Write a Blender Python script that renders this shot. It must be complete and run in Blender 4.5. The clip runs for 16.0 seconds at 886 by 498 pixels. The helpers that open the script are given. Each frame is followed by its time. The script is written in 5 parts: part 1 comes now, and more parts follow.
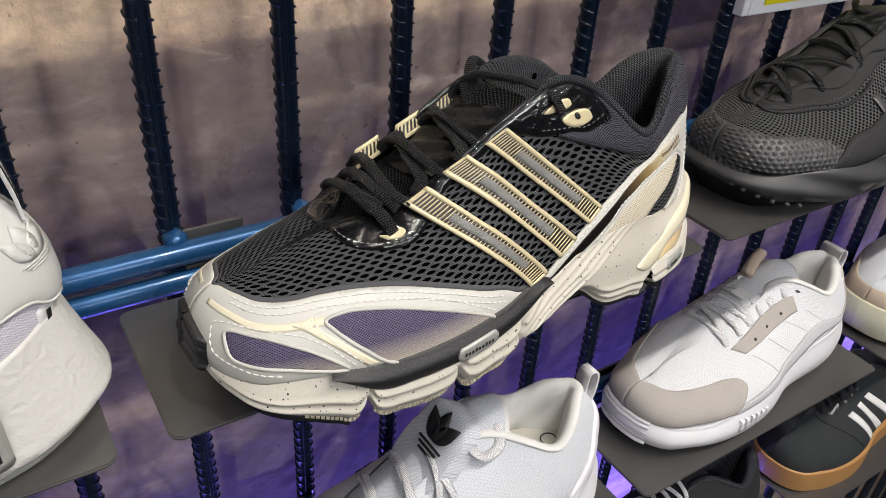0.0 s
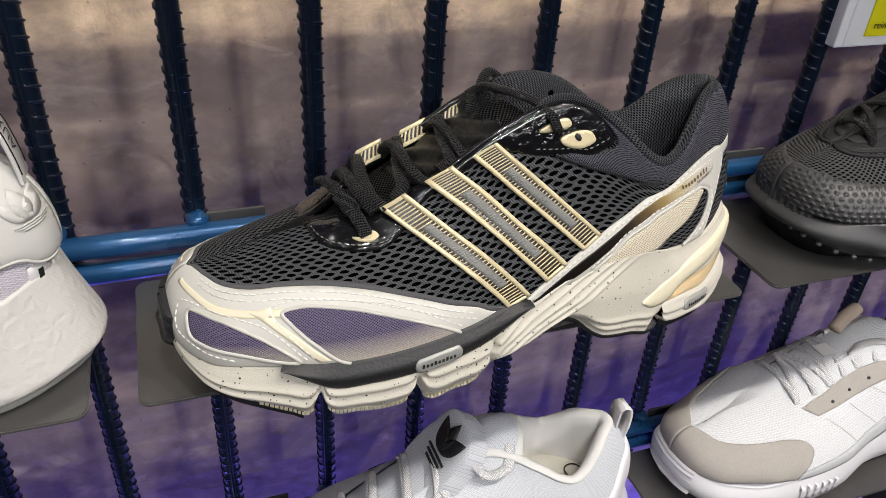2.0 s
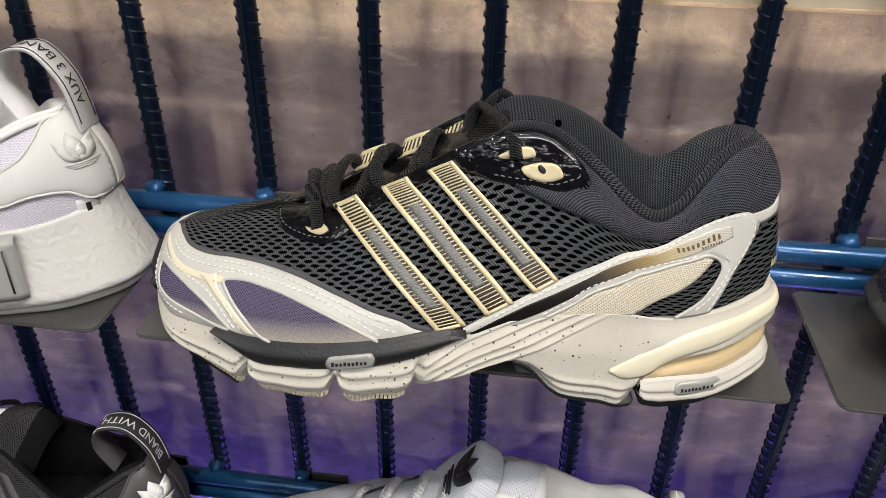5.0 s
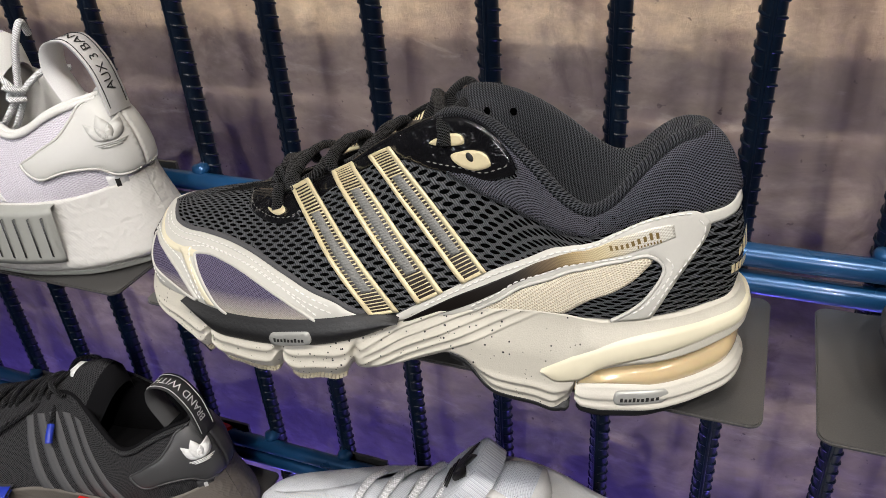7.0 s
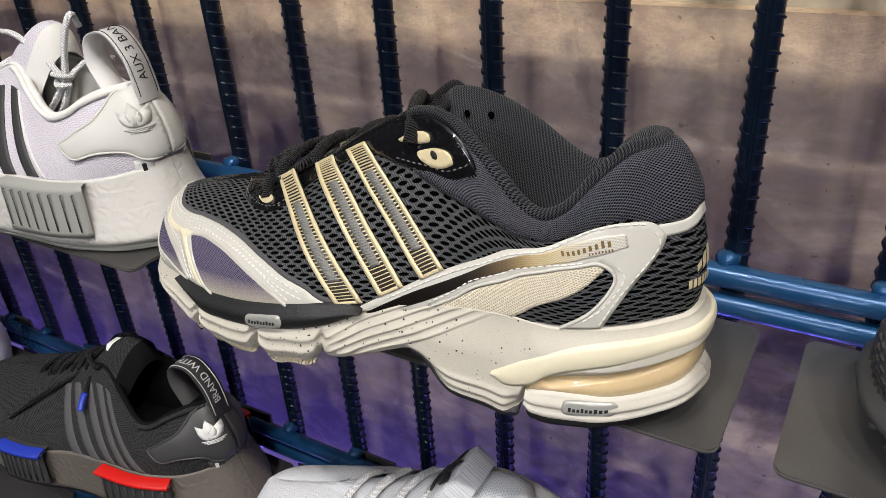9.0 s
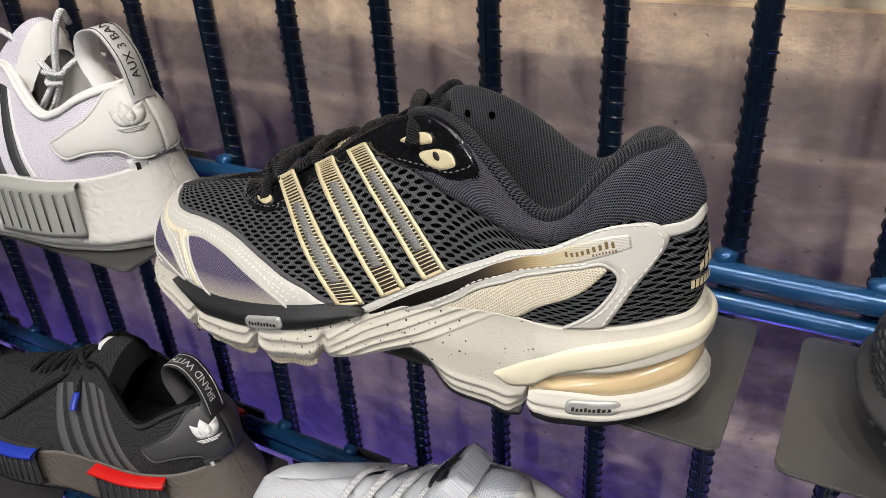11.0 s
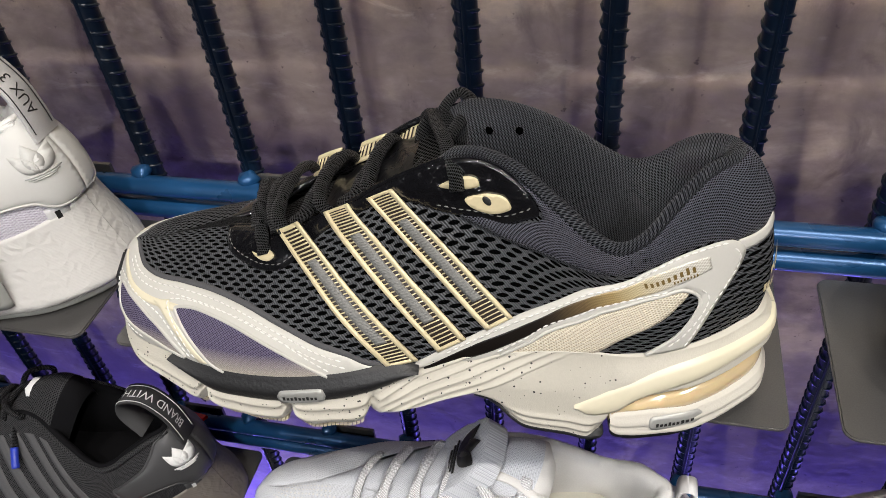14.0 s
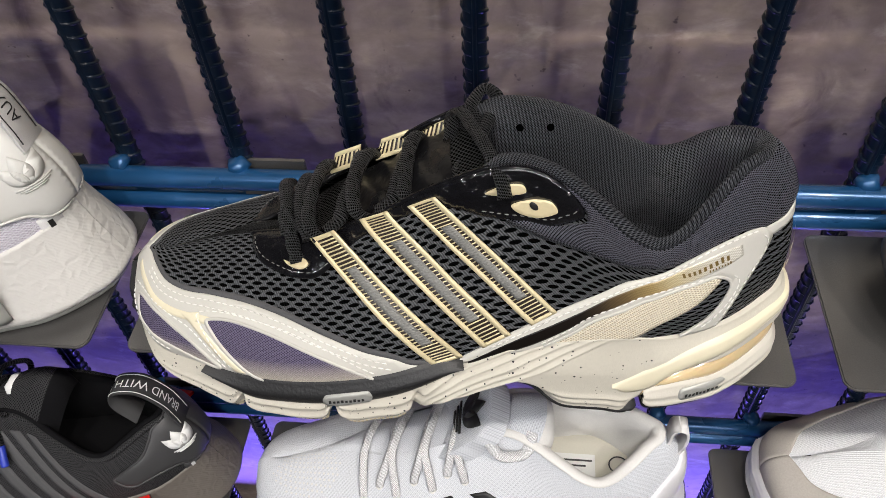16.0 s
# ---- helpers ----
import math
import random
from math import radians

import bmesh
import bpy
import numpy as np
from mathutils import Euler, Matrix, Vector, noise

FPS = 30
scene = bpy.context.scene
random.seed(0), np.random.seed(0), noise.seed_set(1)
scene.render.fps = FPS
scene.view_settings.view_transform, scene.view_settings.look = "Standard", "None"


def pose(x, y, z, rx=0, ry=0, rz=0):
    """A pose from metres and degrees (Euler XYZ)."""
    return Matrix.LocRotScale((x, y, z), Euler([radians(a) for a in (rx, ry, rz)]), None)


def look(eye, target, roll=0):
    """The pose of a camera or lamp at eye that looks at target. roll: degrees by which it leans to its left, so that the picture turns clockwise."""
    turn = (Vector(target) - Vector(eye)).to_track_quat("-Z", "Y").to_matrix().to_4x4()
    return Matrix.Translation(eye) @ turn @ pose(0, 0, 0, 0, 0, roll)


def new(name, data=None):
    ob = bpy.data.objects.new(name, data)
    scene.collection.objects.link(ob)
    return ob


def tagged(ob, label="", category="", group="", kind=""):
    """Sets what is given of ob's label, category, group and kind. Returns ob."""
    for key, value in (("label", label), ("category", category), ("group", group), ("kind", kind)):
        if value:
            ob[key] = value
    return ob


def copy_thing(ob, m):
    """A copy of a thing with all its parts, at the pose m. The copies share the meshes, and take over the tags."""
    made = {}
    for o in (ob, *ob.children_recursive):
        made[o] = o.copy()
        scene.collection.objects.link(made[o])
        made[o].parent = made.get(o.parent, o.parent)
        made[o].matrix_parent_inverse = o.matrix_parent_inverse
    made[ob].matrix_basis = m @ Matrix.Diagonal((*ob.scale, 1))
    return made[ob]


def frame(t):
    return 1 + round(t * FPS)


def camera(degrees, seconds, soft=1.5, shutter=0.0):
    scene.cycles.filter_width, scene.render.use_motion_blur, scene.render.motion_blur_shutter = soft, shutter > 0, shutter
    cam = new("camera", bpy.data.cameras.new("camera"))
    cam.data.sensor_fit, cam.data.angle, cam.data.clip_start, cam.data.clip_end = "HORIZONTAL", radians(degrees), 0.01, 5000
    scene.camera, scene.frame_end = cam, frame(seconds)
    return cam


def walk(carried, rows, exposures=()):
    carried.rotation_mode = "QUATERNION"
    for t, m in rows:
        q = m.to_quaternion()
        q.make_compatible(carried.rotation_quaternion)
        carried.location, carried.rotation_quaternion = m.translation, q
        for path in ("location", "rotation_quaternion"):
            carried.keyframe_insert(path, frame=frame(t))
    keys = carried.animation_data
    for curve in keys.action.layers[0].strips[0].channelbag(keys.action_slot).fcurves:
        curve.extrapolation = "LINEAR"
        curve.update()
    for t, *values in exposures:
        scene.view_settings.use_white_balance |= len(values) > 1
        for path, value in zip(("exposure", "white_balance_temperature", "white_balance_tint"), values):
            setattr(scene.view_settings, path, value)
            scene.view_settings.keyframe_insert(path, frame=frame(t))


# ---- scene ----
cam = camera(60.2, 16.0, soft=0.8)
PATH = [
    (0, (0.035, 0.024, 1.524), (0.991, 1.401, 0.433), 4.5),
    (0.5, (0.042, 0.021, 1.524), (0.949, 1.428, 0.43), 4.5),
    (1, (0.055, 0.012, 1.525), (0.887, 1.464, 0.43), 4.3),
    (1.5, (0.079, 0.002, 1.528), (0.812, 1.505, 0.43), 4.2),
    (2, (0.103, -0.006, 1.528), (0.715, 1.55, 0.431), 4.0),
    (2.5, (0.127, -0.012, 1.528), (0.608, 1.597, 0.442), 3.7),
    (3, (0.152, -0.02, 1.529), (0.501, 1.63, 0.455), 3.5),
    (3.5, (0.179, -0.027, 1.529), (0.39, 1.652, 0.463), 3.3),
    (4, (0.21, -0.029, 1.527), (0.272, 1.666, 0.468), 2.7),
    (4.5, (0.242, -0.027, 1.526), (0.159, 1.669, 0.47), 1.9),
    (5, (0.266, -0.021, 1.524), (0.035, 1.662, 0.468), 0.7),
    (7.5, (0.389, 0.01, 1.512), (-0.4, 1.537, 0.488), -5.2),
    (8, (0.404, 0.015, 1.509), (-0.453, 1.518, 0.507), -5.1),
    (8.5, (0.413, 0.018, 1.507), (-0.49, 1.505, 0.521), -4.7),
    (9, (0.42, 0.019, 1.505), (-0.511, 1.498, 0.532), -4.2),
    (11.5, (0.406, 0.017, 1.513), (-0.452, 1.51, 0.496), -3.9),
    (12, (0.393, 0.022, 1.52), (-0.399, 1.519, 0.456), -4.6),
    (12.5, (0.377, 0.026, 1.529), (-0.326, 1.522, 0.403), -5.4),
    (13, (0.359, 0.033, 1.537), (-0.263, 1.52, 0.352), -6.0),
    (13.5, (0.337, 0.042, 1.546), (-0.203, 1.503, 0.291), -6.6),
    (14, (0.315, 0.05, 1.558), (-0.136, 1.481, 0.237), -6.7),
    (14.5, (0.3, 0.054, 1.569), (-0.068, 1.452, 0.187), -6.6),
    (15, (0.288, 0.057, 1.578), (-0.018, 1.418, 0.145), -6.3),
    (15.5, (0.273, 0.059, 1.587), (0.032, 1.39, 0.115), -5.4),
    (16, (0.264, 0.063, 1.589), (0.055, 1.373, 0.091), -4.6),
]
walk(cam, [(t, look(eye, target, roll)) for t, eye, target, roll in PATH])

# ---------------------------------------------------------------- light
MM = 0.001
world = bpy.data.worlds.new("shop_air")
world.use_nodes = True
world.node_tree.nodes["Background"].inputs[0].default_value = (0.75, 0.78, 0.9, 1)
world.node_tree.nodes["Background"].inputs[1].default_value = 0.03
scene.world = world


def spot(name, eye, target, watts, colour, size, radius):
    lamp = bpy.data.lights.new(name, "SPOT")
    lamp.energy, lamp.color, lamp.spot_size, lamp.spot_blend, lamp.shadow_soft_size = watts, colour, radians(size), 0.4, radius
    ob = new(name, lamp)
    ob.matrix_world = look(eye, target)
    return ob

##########

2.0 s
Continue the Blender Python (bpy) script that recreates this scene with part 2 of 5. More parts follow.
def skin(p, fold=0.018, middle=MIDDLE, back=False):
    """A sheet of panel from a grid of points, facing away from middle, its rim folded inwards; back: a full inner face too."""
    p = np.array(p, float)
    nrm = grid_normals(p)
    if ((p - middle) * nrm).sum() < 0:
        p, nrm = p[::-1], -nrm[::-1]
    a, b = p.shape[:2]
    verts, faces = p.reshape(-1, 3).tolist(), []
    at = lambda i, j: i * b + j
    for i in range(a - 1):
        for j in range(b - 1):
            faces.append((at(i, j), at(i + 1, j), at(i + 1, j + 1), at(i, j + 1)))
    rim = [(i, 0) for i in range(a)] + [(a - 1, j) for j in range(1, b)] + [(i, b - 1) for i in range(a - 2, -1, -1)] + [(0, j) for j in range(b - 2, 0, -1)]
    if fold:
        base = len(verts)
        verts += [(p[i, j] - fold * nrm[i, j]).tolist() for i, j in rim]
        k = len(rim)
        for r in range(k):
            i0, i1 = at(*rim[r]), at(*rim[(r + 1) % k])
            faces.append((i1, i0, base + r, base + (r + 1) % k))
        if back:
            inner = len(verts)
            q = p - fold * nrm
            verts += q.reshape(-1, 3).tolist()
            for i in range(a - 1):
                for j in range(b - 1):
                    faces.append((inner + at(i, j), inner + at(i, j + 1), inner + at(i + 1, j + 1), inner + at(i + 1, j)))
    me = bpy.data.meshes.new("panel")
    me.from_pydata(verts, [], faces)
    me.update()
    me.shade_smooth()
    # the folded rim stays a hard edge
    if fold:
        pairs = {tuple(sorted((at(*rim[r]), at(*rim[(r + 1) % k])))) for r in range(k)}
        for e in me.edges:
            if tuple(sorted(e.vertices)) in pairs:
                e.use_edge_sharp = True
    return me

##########

Stated problem:
As listed above, the lines from the line with "from mathutils import" to the line with "pose from metres" are to be echoed exactly, with both ends included and nothing added.

Final answer:
from mathutils import Euler, Matrix, Vector, noise

FPS = 30
scene = bpy.context.scene
random.seed(0), np.random.seed(0), noise.seed_set(1)
scene.render.fps = FPS
scene.view_settings.view_transform, scene.view_settings.look = "Standard", "None"


def pose(x, y, z, rx=0, ry=0, rz=0):
    """A pose from metres and degrees (Euler XYZ)."""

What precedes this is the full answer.